Røros and the world
The mining town was the centre of Røros, but even so completely on the very edge of the European market place. The basis for mining activity was that modern Europe was growing fast, and there was an ever-increasing demand for copper.
The majority of the copper produced in Røros was sold to Germany and Holland. It was used to make decorations, cutlery, pots and pans, coins, statues, fittings and different types of alloys used in the production of weapons. With the revenue from sales the owners could purchase food and provisions, particularly corn products, which could not be grown in the Røros district. This connection to the European market was the sole reason for people to settle high up on the desolate mountain slopes of Røros and it was also the reason for the increase in population in the neighbouring communities. During particularly bad years in the district the owners of the concession to mine advanced money to the workers for them to purchase provisions thereby avoiding starvation and crisis.
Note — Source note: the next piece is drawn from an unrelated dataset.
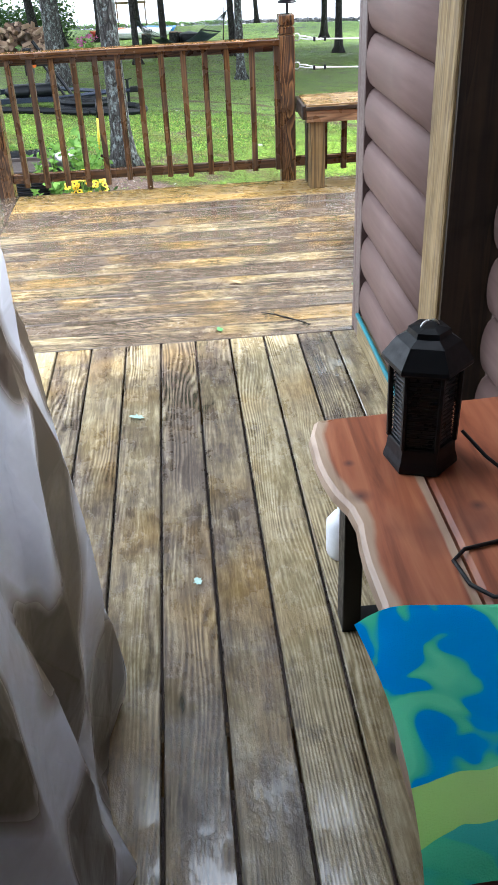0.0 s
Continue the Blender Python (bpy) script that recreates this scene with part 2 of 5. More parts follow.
def plain(name, colour, rough=0.5, metal=0.0, spread=0.25, scale=14.0, bump=0.08, world_space=False):
    """A surface of one colour with soft and fine unevenness."""
    k = Mat(name, rough, metal)
    v = k.coords(world_space=world_space, vary=0.0 if world_space else 7.0)
    big = k.noise(v, scale * 0.2, 3)
    small = k.noise(v, scale * 4, 4)
    c = k.mix(k.ramp(big, (0.3, 0.0), (0.7, 1.0)), tuple(x * (1 - spread) for x in colour), tuple(min(x * (1 + spread), 1) for x in colour))
    c = k.mix(0.35, c, k.ramp(small, (0.3, tuple(0.7 * x for x in colour)), (0.7, tuple(min(1.15 * x, 1) for x in colour))))
    k.col(c)
    k.rough(k.ramp(small, (0.3, max(rough - 0.1, 0.03)), (0.7, min(rough + 0.12, 1))))
    if bump:
        k.bump(small, bump, 0.004)
    return k.m


def leafy(name, a, b, rough=0.45, thin=0.35):
    """Leaves: two greens mixed leaf by leaf, a little light passing through."""
    k = Mat(name, rough, 0.0, 0.35)
    c = k.mix(k.island(), a, b)
    spot = k.noise(k.coords(), 9.0, 2)
    c = k.mix(k.ramp(spot, (0.35, 0.0), (0.7, 0.5)), c, tuple(0.6 * x for x in a))
    k.col(c)
    tr = k.t.nodes.new("ShaderNodeBsdfTranslucent")
    k.wire(c, tr.inputs["Color"])
    sh = k.t.nodes.new("ShaderNodeMixShader")
    sh.inputs[0].default_value = thin
    out = k.t.nodes["Material Output"]
    k.wire(k.b.outputs[0], sh.inputs[1])
    k.wire(tr.outputs[0], sh.inputs[2])
    k.wire(sh.outputs[0], out.inputs["Surface"])
    return k.m


def ground_mat():
    """Lawn soil with thin grass, bare dirt and gravel; the masks are stored on the sheet."""
    k = Mat("lawn_and_dirt", 0.85, 0.0, 0.25)
    p = k.coords(world_space=True)
    big = k.noise(p, 0.35, 3, 0.5)
    mid = k.noise(p, 2.3, 5, 0.65)
    fine = k.noise(p, 30.0, 5, 0.7)
    tiny = k.noise(p, 130.0, 3, 0.65)
    green = k.ramp(mid, (0.3, (0.085, 0.155, 0.04)), (0.5, (0.155, 0.265, 0.06)), (0.72, (0.24, 0.37, 0.08)))
    green = k.mix(k.ramp(big, (0.42, 0.0), (0.68, 0.55)), green, (0.26, 0.375, 0.085))
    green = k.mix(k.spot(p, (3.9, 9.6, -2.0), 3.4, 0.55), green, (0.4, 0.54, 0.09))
    green = k.mix(1.0, green, k.ramp(fine, (0.32, 0.22), (0.6, 1.3)), "MULTIPLY")
    soil = k.mix(1.0, k.ramp(fine, (0.3, (0.015, 0.009, 0.006)), (0.5, (0.058, 0.037, 0.023)), (0.7, (0.18, 0.122, 0.08))), k.ramp(tiny, (0.34, 0.35), (0.5, 1.0), (0.66, 1.6)), "MULTIPLY")
    soil = k.mix(k.ramp(k.noise(p, 75.0, 3, 0.6), (0.56, 0.0), (0.64, 0.7)), soil, (0.1, 0.17, 0.035))
    gap = k.ramp(k.math("ADD", k.math("MULTIPLY", mid, 0.55), k.math("MULTIPLY", fine, 0.45)), (0.5, 0.95), (0.61, 0.0))
    far_turf = k.mix(k.ramp(k.math("ADD", k.math("MULTIPLY", mid, 0.6), k.math("MULTIPLY", fine, 0.4)), (0.4, 0.8), (0.5, 0.0)), green, soil)
    near_turf = k.mix(gap, k.mix(0.2, soil, green), soil)
    # olive band: thin brown turf, with the trees' shade partly painted in
    far_turf = k.mix(k.math("MULTIPLY", k.attr("olive_shade"), k.ramp(mid, (0.35, 0.95), (0.7, 0.4))), far_turf, k.mix(1.0, (0.15, 0.15, 0.06), k.ramp(fine, (0.3, 0.5), (0.62, 1.2)), "MULTIPLY"))
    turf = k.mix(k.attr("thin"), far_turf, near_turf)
    edge = k.math("ADD", k.attr("dirt"), k.math("MULTIPLY", k.math("SUBTRACT", k.math("ADD", k.math("MULTIPLY", mid, 0.55), k.math("MULTIPLY", fine, 0.45)), 0.5), 2.4))
    dirt_c = k.ramp(mid, (0.3, (0.145, 0.083, 0.059)), (0.55, (0.285, 0.175, 0.125)), (0.75, (0.41, 0.265, 0.19)))
    dirt_c = k.mix(1.0, dirt_c, k.mix(1.0, k.ramp(fine, (0.3, 0.3), (0.65, 1.4)), k.ramp(tiny, (0.34, 0.4), (0.64, 1.55)), "MULTIPLY"), "MULTIPLY")
    st = k.voronoi(p, 52.0)
    grit = k.mix(k.ramp(st.outputs["Distance"], (0.2, 0.75), (0.3, 0.0)), dirt_c, k.ramp(k.noise(p, 31.0, 1), (0.35, (0.07, 0.055, 0.055)), (0.5, (0.17, 0.14, 0.14)), (0.66, (0.5, 0.44, 0.4))))
    gravel = k.mix(1.0, k.ramp(tiny, (0.3, (0.04, 0.026, 0.021)), (0.55, (0.18, 0.118, 0.092)), (0.75, (0.42, 0.3, 0.24))), k.ramp(fine, (0.3, 0.6), (0.7, 1.15)), "MULTIPLY")
    dirt_all = k.mix(k.ramp(k.math("ADD", k.attr("gravel"), k.math("MULTIPLY", k.math("SUBTRACT", mid, 0.5), 0.9)), (0.35, 0.0), (0.65, 0.9)), grit, gravel)
    clod = k.noise(p, 9.0, 5, 0.7)
    dirt_all = k.mix(1.0, dirt_all, k.ramp(clod, (0.32, 0.45), (0.5, 1.0), (0.68, 1.35)), "MULTIPLY")
    c = k.mix(k.ramp(edge, (0.4, 0.0), (0.6, 1.0)), turf, dirt_all)
    litter = k.ramp(fine, (0.3, (0.012, 0.008, 0.007)), (0.55, (0.035, 0.02, 0.017)), (0.75, (0.09, 0.05, 0.042)))
    c = k.mix(k.attr("litter"), k.mix(k.ramp(k.math("ADD", k.attr("worn"), k.math("MULTIPLY", k.math("SUBTRACT", k.math("ADD", k.math("MULTIPLY", mid, 0.5), k.math("MULTIPLY", fine, 0.5)), 0.5), 1.3)), (0.3, 0.0), (0.62, 0.9)), c, k.mix(0.55, soil, k.mix(1.0, (0.13, 0.08, 0.052), k.ramp(fine, (0.3, 0.45), (0.66, 1.35)), "MULTIPLY"))), litter)
    k.col(c)
    k.rough(k.ramp(mid, (0.3, 0.6), (0.6, 0.95)))
    k.bump(k.math("ADD", k.math("ADD", fine, k.math("MULTIPLY", tiny, 0.6)), k.math("MULTIPLY", clod, 1.2)), 1.0, 0.04)
    return k.m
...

One of the requirements to start deep mining in Norway was to recruit professional engineers and miners. Deep or lode mining and the smelting of ore were some of the most difficult technical tasks of that pre-industrial period. Expertise was available in the German mining districts of Sachsen and Hartz, which were the oldest and most developed mining areas in Europe. The King, reigning in Copenhagen, was extremely active in recruiting mining experts, and in the first part of the 1600s was responsible for sending 500 German professionals to Norway, the majority to the silver mines in Kongsberg during the period from 1620 to the 1630s. From Kongsberg many moved on to other Norwegian mines. In 1670 in Røros there were at least 30 of these German immigrants, and they made up 30% of the management staff and 10% of the technically qualified mining engineers. The management of the mine and the shaping of society in Røros, was influenced by these German immigrants. German was the language used in the management and operation of the mine until the 1670s and has, ever since, continued to influence technical expressions used in mining operations. There are still German family names in Røros such as, Irgens, Koch, Kokkvoll, Fincke, Prydtz, Hartz. This meeting of two different cultures is one of the main themes in the work of the Norwegian writer, Johan Falkberget. The way in which capital and expertise was exported to the very edge of the modern world economies of that time, can be compared to the European relationship with developing countries during our time.
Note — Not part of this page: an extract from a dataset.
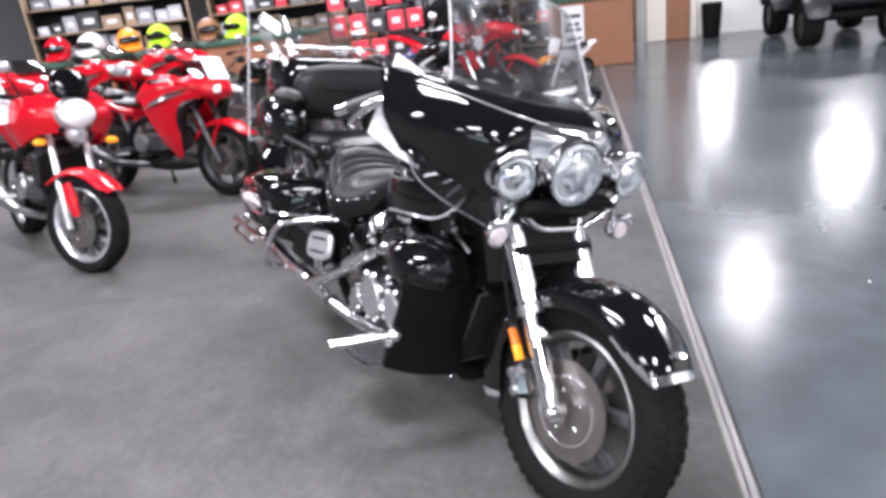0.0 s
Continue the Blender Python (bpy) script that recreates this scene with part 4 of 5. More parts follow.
A, B = Vector((-0.424, 0.720, 1.070)), Vector((-0.322, 0.556, 0.970))
rise = Vector((0.14, -0.42, 0.85)).normalized()
rows = []
for j in range(5):
    t = j / 4
    rows.append([tuple(A.lerp(B, s) + rise * 0.285 * t + Vector((-1, 0, 0.3)) * 0.018 * math.sin(math.pi * s) * (1 - t * 0.5)) for s in (0, 0.33, 0.67, 1.0)])
page = net(rows, 4, 4)
sheet = part("price_sheet", shell(page, 0.0008), PAPER, bike, "white printed sheet hanging from the handlebar")
for k, j in enumerate((3, 5, 6, 7, 8, 9, 10)):
    i0, i1 = (2, 9) if k % 2 else (2, 11)
    nrm = np.cross(page[8][6] - page[8][5], page[9][6] - page[8][6])
    nrm = nrm / np.linalg.norm(nrm)
    for sgn in (1, -1):
        strip_pts = np.array([[page[j][i] + nrm * 0.0016 * sgn - (0.0008 * nrm if sgn < 0 else 0), page[j][i] * 0.55 + page[j + 1][i] * 0.45 + nrm * 0.0016 * sgn - (0.0008 * nrm if sgn < 0 else 0)] for i in range(i0, i1)])
        part("print_line", grid(strip_pts), INK, sheet)
for sgn in (1, -1):
    part("print_band", grid(np.array([[page[j][i] + nrm * (0.0018 if sgn > 0 else -0.0026) for j in (13, 14, 15)] for i in range(4, 12)])), DARKGREY, sheet, "dark printed header band")
part("side_stand", tube([(0.16, 1.00, 0.26), (0.24, 1.05, 0.12), (0.30, 1.08, -0.045)], [0.014, 0.013, 0.018], 8, 3), CHROME, bike)

# ---- other machines in the hall ----


def net_part(name, ctrl, nu, nv, material, parent, label="", thick=0.006, flip=False):
    p = net(ctrl, nu, nv)
    return part(name, shell(p[:, ::-1] if flip else p, thick), material, parent, label, sharp=60)


def both(ctrl):
    """The net and its mirror image."""
    return [(ctrl, False), ([[(-x, y, z) for x, y, z in row] for row in ctrl], True)]


def hoop_loft(rows, power=2.4, n=24, steps=4):
    """A body along y: rows of (y, half width, low z, high z)."""
    rings = [[(w * u, y, (z0 + z1) / 2 + (z1 - z0) / 2 * v) for u, v in oval(1, 1, n, power)] for y, w, z0, z1 in rows]
    return loft(cat(np.array(rings).reshape(len(rings), -1), steps).reshape(-1, n, 3))


def running_gear(b, base, front_r, rear_r, fork, spokes=5, steer=0.0, metal=None):
    f = Matrix.Translation((0, 0, front_r)) @ Matrix.Rotation(radians(steer), 4, "Z")
    wheel("front_wheel", b, f, front_r, 0.12, front_r - 0.072, spokes, 0.135, "cast front wheel", metal)
    wheel("rear_wheel", b, Matrix.Translation((0, base, rear_r)), rear_r, 0.15, rear_r - 0.075, spokes, 0.10, "cast rear wheel", metal)
    for sx in (-1, 1):
        part("fork_leg", tube([(sx * 0.10, -0.01, front_r - 0.02), (sx * 0.10, 0.13, front_r + 0.27), (sx * 0.10, 0.135, front_r + 0.28), (sx * 0.10, 0.28, front_r + 0.58)], [0.024, 0.028, 0.022, 0.022], 12, 2), fork, b, "fork leg")
        part("swingarm", tube([(sx * 0.10, base, rear_r), (sx * 0.12, base - 0.3, rear_r + 0.05), (sx * 0.10, base - 0.5, rear_r + 0.10)], 0.028, 8, 3), DARKGREY, b)
    part("triple_clamp", rbox((0, 0.27, front_r + 0.55), (0.26, 0.07, 0.04), 0.015), SATIN, b)


def engine_block(b, y, z, metal=ALLOY):
    case = part("engine", join(rbox((0, y, z), (0.34, 0.42, 0.24), 0.06), rbox((0, y - 0.10, z + 0.20), (0.28, 0.20, 0.22), 0.05)), DARKGREY, b, "dark metal engine")
    for sx in (-1, 1):
        part("engine_cover", rev([(sx * 0.165, 0.085), (sx * 0.185, 0.080), (sx * 0.192, 0.06)], Matrix.Translation((0, y + 0.06, z)), 24), ALLOY, case)
        for k in range(4):
            part("cooling_fin", rbox((sx * 0.12, y - 0.10, z + 0.13 + 0.03 * k), (0.09, 0.22, 0.010), 0.003), metal, case)


def price_tag(m, size=(0.30, 0.22), group="price tags"):
    tag = thing("price_tag", "white printed price card clipped to a motorcycle", "price tag", group, m=m)
    part("card", rbox((0, 0, 0), (size[0], 0.003, size[1]), 0.001), PAPER, tag)
    for k in range(4):
        part("print_line", rbox((-0.02 * (k % 2), -0.004, size[1] * (0.28 - 0.17 * k)), (size[0] * (0.7 - 0.1 * (k % 2)), 0.003, size[1] * 0.055), 0.0005), INK, tag)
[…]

In the greater European network, of which, at that time, Røros was a part, the city of Trondheim had an important go-between function. The leading Trondheim families, who owned the Company, Angell, Molmann, Meincke and Horneman were themselves immigrants from the Continent, mostly from southern Jylland. They represented a European spearhead in an essentially peripheral Norway. They were the highest authority in the Company; they supplied capital for the annual operational costs and for the procurement of machinery and they also undertook the sale and transportation of the mined copper to the markets in Europe. It was estimated that by middle of the 1700s the income of the owners was approximately 30% of the total value of production. This meant that a large proportion of the assets generated in Røros were transferred to Trondheim in the form of income from investment, management fees and marketing profits. 30 to 35% of the costs of the operation paid for the labourers in the mines and the smelting sheds whilst some 40% were payments to farmers for delivery and transportation of lumber. (Different figures have been quoted for this period by Sprauten and Olsang, see the list of refernce literature). Whether or not this was a reasonable division of the spoils depends on one’s viewpoint.
The activities at the copperworks in Røros were the basis for general local development in Røros. Early on, Røros became a trading centre, and supplies to the Company and the labour force came from far afield, cheese and butter were delivered from Western Norway, grain from Hedemark in the south, whetstones from Selbu, horses and other items of trade came in from far inside Sweden. After some time an annual market was established, the Røros Market. However, by means of the concession and the ‘Supply Store’, the Company retained the monopoly on all retail trade right up to the time of the Røros Law of 1818, which opened up for the establishment of private business, and then, by a new law of 1842, free trade was finally allowed.
The mining operations created an industrial environment in Røros with expertise that could also be used in other fields. The people of Røros became very active and engaged in economic activities as well as in politics. Local capital was made available from trading houses, savings banks and fire insurance societies and was put to use to establish alternative business ventures. Røros became a centre for crafts requiring special expertise such as, dyers, tanners, metal workers, photographers and bookbinders, and, after 1850 a weaving hall for woollen garments, a dyeing works and a sawmill were started. The railway and the introduction of electricity in the late 1800s added to development in the district, and the growth in tourism after 1945 opened up greater possibilities for local business people. In the year 2005 approximately 30% of the employable population are engaged in industry, 8% are in building and construction, some 5% are privately employed, 22% are in the retail trade and 31% engaged in public and private service activities. The last figure indicates the important effect that state and municipal bodies have on the local economy. Røros has moved from being an undeveloped part of the peripheral economy to full globalisation.